My Palmesel

A Palmesel by Christophorus Langeisen, carved in lindenwood, 1480-90, Ulm, Germany

During this Lenten season, I’ve become attached to a sculpture located in one of the DIA’s medieval galleries. It’s what late Gothic artists termed a Palmesel, a German word meaning Christ entering Jerusalem on the back of a donkey.
According to my limited research, there’s no singular word for Palmesel in any other language. German craftsmen extracted the meaning from Zechariah 9:9 as they imagined Jesus entering Jerusalem on Palm Sunday, carried upon a donkey.
As this sacred day approaches, I think of these early Renaissance sculptors who lived in Ulm, Germany. I imagine their thriving workshop, chips of lindenwood flying from their awls and piling upon the floor. I hear their banter as they work—hammers thumping in competition of a patron. I smell the brew as they lift their steins to quench their thirst.
The Bulletin of the Detroit Institute of Arts, Volume XXXVIII, Number 3, 1957-58, states these statues were created between 1480-90 ,“to be borne through the town streets in Palm Sunday liturgical processions.”
Then came the Reformation. Many Palmesels met their demise.
Today, only two Christ and donkey sculptures reside in the United States. The Metropolitan Museum of Art in New York City owns the other. It is “one of about sixty such groups still preserved.”
I wonder how Mrs. Lillian Henkel Haass came to own Christophorus Langeisen’s Palmesel, and am glad she presented it to the DIA. With missing fingers, Jesus lifts his right hand in benediction. His worm-etched face is solemn and resolved. A brace secures the donkey’s submissive head to its body.
 True, the glass-encased sculpture is crude. Yet I weep at its beauty, the miracle of it. It is not the real Jesus and donkey, and is no longer pulled through a town on streets strewn with palm branches, flanked by worshipers.
Much more, its power rolls through the chambers of my heart, speaks of my Savior’s crucifixion, burial, and resurrection.
Dear Reader, Herr Langeisen’s passion and mine are one.

My Palmesel

I awoke that bitter night,
a whisper from Zaharias in my ear.
Behold the king cometh unto thee.
I cursed and buried my face in warmth
my sheep provided. “Go away! I have no
mark of magnificence amongst my fellows.
They mock my lindenwood, rasp, and hammer.”

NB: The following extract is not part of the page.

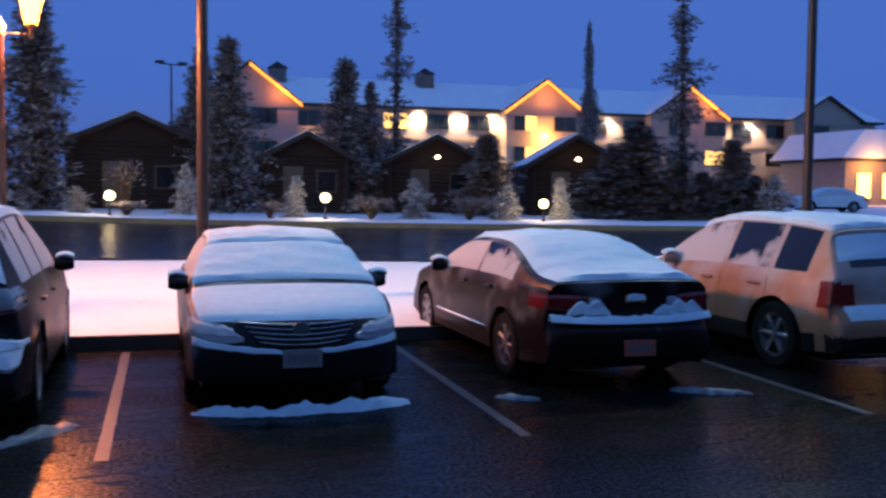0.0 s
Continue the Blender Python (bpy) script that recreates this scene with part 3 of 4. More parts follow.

He is just, and having salvation.
“Bah! You have said this before. I see no justice,
no redemption. What do you want of me? I am no
Michelangelo. I am Christophorus Langeisen. This is Ulm.
Leave Germany. Go to Rome. Speak to her master. Rumor
says the Pope harangues the painter from the Chapel’s floor.”
Lowly and riding upon an ass.

I casted off my blanket—
shielded my eyes from the first beam
of sunrise, wept as the scent of lavender
soothed my troubled mind.
And upon a colt, the foal of an ass.
“Yes, my Christ and donkey are the least,
yet, they are what my Lord has given.”

Bandages unwound, I dressed and took up my awl.